Future trading is a form of financial speculation where participants enter into contracts to buy or sell an underlying asset at a predetermined price on a future date. These contracts, known as futures contracts, are traded on organized exchanges. Futures markets cover a wide range of assets, including commodities like oil and gold, financial instruments like stock indices and interest rates, etc. The primary purpose of futures trading is to profit from anticipated price movements.

On the other hand, futures investing involves a more long-term approach. Investors in futures use these contracts to gain exposure to various asset classes as part of their diversified portfolios. For instance, an investor looking to gain exposure to the agricultural sector may invest in corn futures as a way to capitalize on potential price increases or to hedge against adverse price movements. Future investing provides investors with a source to diversify their holdings beyond traditional stocks and bonds.

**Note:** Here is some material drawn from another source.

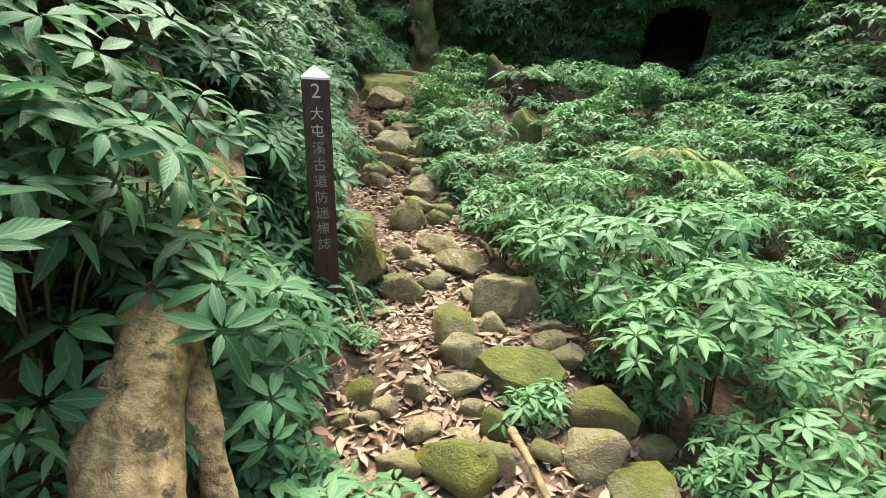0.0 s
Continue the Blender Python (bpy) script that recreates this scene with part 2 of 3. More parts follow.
def whorls(rng, centre, normal, count, length, droop=0.35, shape_width=0.33, lift_mean=0.12):
    """Leaf arguments for a ring of leaves round each centre, fanned about its normal."""
    n = len(centre)
    normal = unit(normal)
    ref = np.where(np.abs(normal[:, 2:3]) > 0.9, [[1.0, 0, 0]], [[0, 0, 1.0]])
    e1 = unit(np.cross(normal, ref))
    e2 = np.cross(normal, e1)
    turn = rng.uniform(0, 2 * np.pi, (n, 1)) + np.arange(count) * (2 * np.pi / count) + rng.normal(0, 0.18, (n, count))
    lift = rng.normal(lift_mean, 0.2, (n, count))
    ax = (np.cos(turn)[..., None] * e1[:, None] + np.sin(turn)[..., None] * e2[:, None]) + lift[..., None] * normal[:, None]
    L = (length if np.ndim(length) else np.full(n, length))[:, None] * rng.uniform(0.65, 1.15, (n, count))
    base = np.repeat(centre[:, None], count, 1) + unit(ax) * 0.012
    up = np.repeat(normal[:, None], count, 1)
    flat = lambda a: a.reshape(-1, a.shape[-1])
    return flat(base), flat(ax), flat(up), L.ravel(), (L * rng.uniform(shape_width - 0.04, shape_width + 0.05, L.shape)).ravel(), rng.uniform(droop * 0.4, droop * 1.6, n * count)


def tube(name, pts, radii, material, sides=8, rough=0.0, seed=0):
    """A bent, tapering limb along points."""
    pts = [Vector(p) for p in pts]
    verts, quads, tris = [], [], []
    for i, p in enumerate(pts):
        along = (pts[min(i + 1, len(pts) - 1)] - pts[max(i - 1, 0)]).normalized()
        a = along.orthogonal().normalized() if i == 0 else (a - along * a.dot(along)).normalized()
        b = along.cross(a)
        for k in range(sides):
            w = 2 * math.pi * k / sides
            d = a * math.cos(w) + b * math.sin(w)
            q = p + d * radii[i] * 1.5
            r = radii[i] * (1 + (rough * (noise.noise(q * 4 + Vector((seed, 0, 0))) + 0.4 * noise.noise(q * 13 + Vector((0, seed, 0))) + 0.22 * noise.noise(q * 27)) if rough else 0))
            verts.append(p + d * r)
    for i in range(len(pts) - 1):
        for k in range(sides):
            j = (k + 1) % sides
            quads.append((i * sides + k, i * sides + j, (i + 1) * sides + j, (i + 1) * sides + k))
    verts += [pts[0], pts[-1]]
    last, n = (len(pts) - 1) * sides, len(verts)
    for k in range(sides):
        j = (k + 1) % sides
        tris += [(n - 2, j, k), (n - 1, last + k, last + j)]
    return mesh_of(name, [tuple(v) for v in verts], tris, quads, material)


def curve_points(ctrl, count):
    """Points of a smooth line through a few given ones."""
    c = [Vector(p) for p in ctrl]
    c = [c[0] * 2 - c[1]] + c + [c[-1] * 2 - c[-2]]
    out = []
    for i in range(count):
        s = i / (count - 1) * (len(c) - 3)
        k = min(int(s), len(c) - 4)
        t, (p, q, r, w) = s - k, c[k:k + 4]
        out.append(0.5 * (2 * q + (r - p) * t + (2 * p - 5 * q + 4 * r - w) * t * t + (3 * q - p - 3 * r + w) * t ** 3))
    return out


def part(name, mesh, parent, label=""):
    ob = new(name, mesh)
    ob.parent = parent
    return tagged(ob, label)


# ---------------------------------------------------------------- the lie of the land
STEPS_Y = (-12, -3, 0, 1.4, 2.5, 3.5, 4.5, 5.5, 6.5, 7.5, 8.2, 9.5, 11, 14)
STEPS_Z = (-1.2, -0.62, -0.22, -0.03, 0.13, 0.28, 0.46, 0.74, 1.0, 1.38, 1.78, 1.98, 2.06, 2.2)
BEND_X = (0.6, 0.35, 0.28, 0.25, 0.13, -0.17, -0.5, -0.9, -1.1, -1.25, -1.22, -1.2, -1.2, -1.2)
HALF_W = (0.7, 0.65, 0.62, 0.6, 0.52, 0.5, 0.53, 0.46, 0.46, 0.46, 0.55, 0.6, 0.6, 0.6)


def smooth(a, b, v):
    t = np.clip((v - a) / (b - a), 0, 1)
    return t * t * (3 - 2 * t)


def cliff_line(x):
    """How far ahead the foot of the rock wall runs at x."""
    return np.interp(x, (-6, -1.8, -1, 0.6, 2.2, 3.2, 4.6, 5.4, 6.4, 8, 14), (13.4, 12.8, 12.3, 12.2, 11.7, 11.3, 11.0, 10.4, 9.9, 9.4, 8.0))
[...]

Now, let's delve into the essential differences between futures and options. Firstly, the obligation associated with these contracts differs significantly. In futures contracts, both parties are required to fulfill the terms of the contract, whether it involves buying or selling the underlying asset. In contrast, options provide the holder with the right but not the obligation to buy (call option) or sell (put option) the underlying asset at a specified price within a certain time frame. Options offer flexibility, as the holder can choose not to exercise the option if it is not favourable. Secondly, futures contracts typically have a shorter time frame and standard terms, often expiring on a specific date. Options contracts, however, offer various expiration dates and strike prices, providing more customization options for traders and investors.